Start Provided material
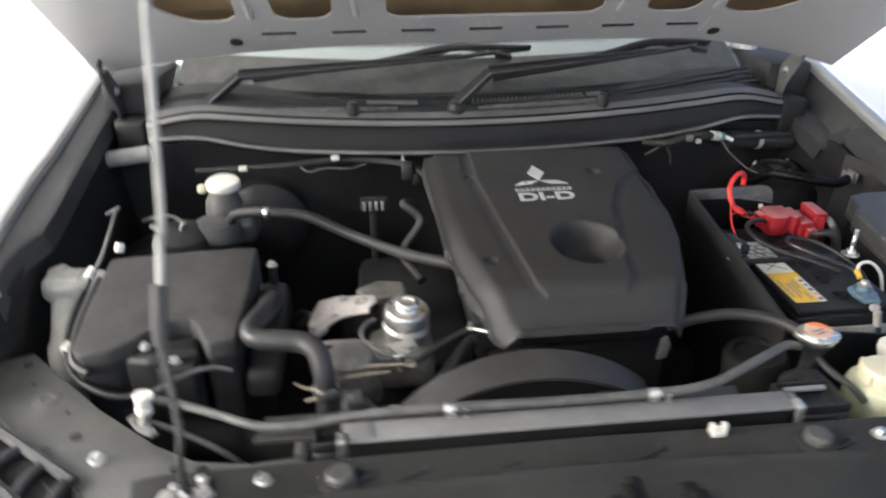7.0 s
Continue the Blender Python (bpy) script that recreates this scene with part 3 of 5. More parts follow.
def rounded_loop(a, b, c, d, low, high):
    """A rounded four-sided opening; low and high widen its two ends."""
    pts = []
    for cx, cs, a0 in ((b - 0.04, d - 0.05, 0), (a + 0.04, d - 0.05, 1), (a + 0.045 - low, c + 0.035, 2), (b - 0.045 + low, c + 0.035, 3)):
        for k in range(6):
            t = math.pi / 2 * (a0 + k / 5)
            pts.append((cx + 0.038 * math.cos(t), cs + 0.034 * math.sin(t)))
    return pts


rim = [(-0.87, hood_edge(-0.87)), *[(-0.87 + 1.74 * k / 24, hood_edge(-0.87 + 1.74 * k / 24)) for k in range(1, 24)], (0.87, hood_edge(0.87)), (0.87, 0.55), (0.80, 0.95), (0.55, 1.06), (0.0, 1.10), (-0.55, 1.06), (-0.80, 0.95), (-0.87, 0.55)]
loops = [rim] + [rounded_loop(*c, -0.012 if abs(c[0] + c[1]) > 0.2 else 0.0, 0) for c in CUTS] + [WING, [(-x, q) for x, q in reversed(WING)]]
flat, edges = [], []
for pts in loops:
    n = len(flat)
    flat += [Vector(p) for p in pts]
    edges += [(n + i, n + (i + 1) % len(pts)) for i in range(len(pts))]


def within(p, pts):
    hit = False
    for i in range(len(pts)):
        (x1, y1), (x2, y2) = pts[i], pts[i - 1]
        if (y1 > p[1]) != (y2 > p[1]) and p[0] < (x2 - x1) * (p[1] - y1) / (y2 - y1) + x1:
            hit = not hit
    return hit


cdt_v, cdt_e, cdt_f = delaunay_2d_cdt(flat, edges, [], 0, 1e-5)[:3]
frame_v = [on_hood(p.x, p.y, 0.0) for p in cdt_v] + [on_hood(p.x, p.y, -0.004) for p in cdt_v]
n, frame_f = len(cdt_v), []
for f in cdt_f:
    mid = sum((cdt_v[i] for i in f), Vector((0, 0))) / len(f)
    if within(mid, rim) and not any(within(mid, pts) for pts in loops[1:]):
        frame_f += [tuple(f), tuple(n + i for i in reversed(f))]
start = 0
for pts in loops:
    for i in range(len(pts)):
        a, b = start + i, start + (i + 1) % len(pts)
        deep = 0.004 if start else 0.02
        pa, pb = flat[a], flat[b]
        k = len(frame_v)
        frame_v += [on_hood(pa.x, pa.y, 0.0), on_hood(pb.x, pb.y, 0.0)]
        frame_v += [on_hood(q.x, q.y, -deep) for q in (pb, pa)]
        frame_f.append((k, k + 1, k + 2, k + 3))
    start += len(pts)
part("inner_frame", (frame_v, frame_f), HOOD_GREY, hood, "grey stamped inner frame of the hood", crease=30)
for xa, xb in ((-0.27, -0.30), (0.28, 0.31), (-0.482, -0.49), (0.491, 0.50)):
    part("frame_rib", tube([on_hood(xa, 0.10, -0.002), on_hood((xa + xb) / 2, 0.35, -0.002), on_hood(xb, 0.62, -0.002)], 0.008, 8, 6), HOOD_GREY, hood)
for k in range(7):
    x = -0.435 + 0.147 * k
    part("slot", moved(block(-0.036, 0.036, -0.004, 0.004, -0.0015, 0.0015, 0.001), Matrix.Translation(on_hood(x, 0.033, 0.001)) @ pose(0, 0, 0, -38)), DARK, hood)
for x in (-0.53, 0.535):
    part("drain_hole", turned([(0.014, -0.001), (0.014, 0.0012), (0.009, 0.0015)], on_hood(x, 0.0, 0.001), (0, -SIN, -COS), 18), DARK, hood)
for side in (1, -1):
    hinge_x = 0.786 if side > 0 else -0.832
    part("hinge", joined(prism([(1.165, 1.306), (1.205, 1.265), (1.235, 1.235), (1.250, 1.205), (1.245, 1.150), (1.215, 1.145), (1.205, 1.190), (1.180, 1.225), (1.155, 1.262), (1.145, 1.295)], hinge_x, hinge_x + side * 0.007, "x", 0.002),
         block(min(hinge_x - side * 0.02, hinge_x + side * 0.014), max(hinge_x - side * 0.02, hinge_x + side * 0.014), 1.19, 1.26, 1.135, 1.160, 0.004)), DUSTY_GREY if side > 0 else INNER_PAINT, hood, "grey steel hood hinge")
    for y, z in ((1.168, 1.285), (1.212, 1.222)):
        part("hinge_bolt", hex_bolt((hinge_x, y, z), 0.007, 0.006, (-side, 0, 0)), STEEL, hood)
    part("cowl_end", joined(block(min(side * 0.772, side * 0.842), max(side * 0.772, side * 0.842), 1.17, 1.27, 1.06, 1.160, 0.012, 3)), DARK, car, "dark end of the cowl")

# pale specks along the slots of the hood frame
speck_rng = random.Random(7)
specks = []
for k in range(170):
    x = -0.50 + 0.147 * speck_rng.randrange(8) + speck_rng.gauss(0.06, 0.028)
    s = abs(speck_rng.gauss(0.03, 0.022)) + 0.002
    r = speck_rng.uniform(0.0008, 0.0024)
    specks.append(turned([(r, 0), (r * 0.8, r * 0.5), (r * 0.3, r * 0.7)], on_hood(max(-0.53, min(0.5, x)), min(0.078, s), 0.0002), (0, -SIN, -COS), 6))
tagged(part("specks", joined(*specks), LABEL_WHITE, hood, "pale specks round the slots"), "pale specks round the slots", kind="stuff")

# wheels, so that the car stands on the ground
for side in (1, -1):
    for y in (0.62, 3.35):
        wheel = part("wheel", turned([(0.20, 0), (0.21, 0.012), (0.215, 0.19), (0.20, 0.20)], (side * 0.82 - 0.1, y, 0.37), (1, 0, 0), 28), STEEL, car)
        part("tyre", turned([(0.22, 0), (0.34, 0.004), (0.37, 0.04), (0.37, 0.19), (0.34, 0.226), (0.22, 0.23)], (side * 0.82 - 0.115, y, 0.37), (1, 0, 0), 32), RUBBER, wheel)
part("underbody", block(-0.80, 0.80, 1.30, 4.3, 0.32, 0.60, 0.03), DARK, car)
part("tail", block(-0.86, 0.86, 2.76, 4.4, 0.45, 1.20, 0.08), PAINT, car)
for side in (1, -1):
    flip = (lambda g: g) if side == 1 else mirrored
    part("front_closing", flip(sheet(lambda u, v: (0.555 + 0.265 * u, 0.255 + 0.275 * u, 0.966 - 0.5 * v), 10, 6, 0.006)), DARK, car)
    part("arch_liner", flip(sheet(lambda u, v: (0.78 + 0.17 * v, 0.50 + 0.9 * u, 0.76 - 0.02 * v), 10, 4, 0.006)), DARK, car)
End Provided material
▶ Given instruction: Write out, exactly as they stand, the lines from the one containing "Continue the Blender" through the one containing "edges += [(n", both ends included.

▶ Full answer:
Continue the Blender Python (bpy) script that recreates this scene with part 3 of 5. More parts follow.
def rounded_loop(a, b, c, d, low, high):
    """A rounded four-sided opening; low and high widen its two ends."""
    pts = []
    for cx, cs, a0 in ((b - 0.04, d - 0.05, 0), (a + 0.04, d - 0.05, 1), (a + 0.045 - low, c + 0.035, 2), (b - 0.045 + low, c + 0.035, 3)):
        for k in range(6):
            t = math.pi / 2 * (a0 + k / 5)
            pts.append((cx + 0.038 * math.cos(t), cs + 0.034 * math.sin(t)))
    return pts


rim = [(-0.87, hood_edge(-0.87)), *[(-0.87 + 1.74 * k / 24, hood_edge(-0.87 + 1.74 * k / 24)) for k in range(1, 24)], (0.87, hood_edge(0.87)), (0.87, 0.55), (0.80, 0.95), (0.55, 1.06), (0.0, 1.10), (-0.55, 1.06), (-0.80, 0.95), (-0.87, 0.55)]
loops = [rim] + [rounded_loop(*c, -0.012 if abs(c[0] + c[1]) > 0.2 else 0.0, 0) for c in CUTS] + [WING, [(-x, q) for x, q in reversed(WING)]]
flat, edges = [], []
for pts in loops:
    n = len(flat)
    flat += [Vector(p) for p in pts]
    edges += [(n + i, n + (i + 1) % len(pts)) for i in range(len(pts))]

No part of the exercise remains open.